According to the March ruling from federal Judge Sarah Evans Barker, a Reagan appointee, school officials felt that the poster was too “political.”

The dean of Students, Jeremy Luna, instructed E.D. to fix the posters, saying that the flyer could not include a “picket” where people held signs that stated “Defund Planned Parenthood.”

Officials also had concerns that the group was led by an adult instead of students, according to the ruling. The student had asked her mother to attend a September 2021 meeting with Luna about the club’s callout meeting date because of a family rule prohibiting her from being alone with an adult.

Luna later spoke with Principal Craig McCaffrey about the meeting with E.D. and her mother, saying that he felt that the latter was “driving the conversation.” The principal eventually emailed E.D.’s mother, informing her that a poster cannot contain “content that is political or that could disrupt the school environment.”

“Club advertising posters only state the name of the club and the details of the meeting time and location,” McCaffrey stated in the email. “When the students actually meet, they are able to talk about their common interests.”

“In his email, Dr. McCaffrey stated that because he was no longer ‘confident that this club is a student-driven club,’ he “therefore [was] removing the club’s approval to meet in the school,'” the March ruling recounted.
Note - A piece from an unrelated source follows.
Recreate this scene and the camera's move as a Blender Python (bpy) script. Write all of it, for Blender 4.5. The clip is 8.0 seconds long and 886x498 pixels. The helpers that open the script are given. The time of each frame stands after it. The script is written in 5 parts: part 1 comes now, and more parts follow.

McCaffrey also informed E.D.’s mother that the high school was “revamping” its club approval process due to a “large number of requests.” The principal also told E.D.’s mother that her daughter could contact the high school assistant principal if she wanted to “apply for her club again next semester.”

The school district spokesperson shared the school’s statement from March regarding the court ruling, adding that Noblesville “support[s] our students forming clubs they’re passionate about and have dozens of student-led clubs representing a wide range of interests, activities, and beliefs. This includes an active Students for Life club at Noblesville High School.”

Kristi Hamrick, vice president of media and policy at Students For Life of America and its sister organization, Students for Life Action, told CP that the organization “stands with students attempting to engage in the life of their schools.

“It’s very common for pro-life students to face obstacles, such as unexplained or secret policies, a heckler’s veto when those who oppose a pro-life message can shut down an event, extra fees, or a slow walk to nowhere,” Hamrick stated. “Schools can make demands of students starting groups, but it has to been one standard for all.”

In response to the March ruling, SFLA President Kristan Hawkins asserted that pro-life Americans often have to shoulder the “burden” of dealing with a “weaponized judicial system.”

“The decision also tries to say that the violation of a student’s rights didn’t really matter because the board of trustees could have made a different call. But in depositions — as cited in the briefing — the authority to make decisions about student groups was delegated to the principal.” Hawkins said.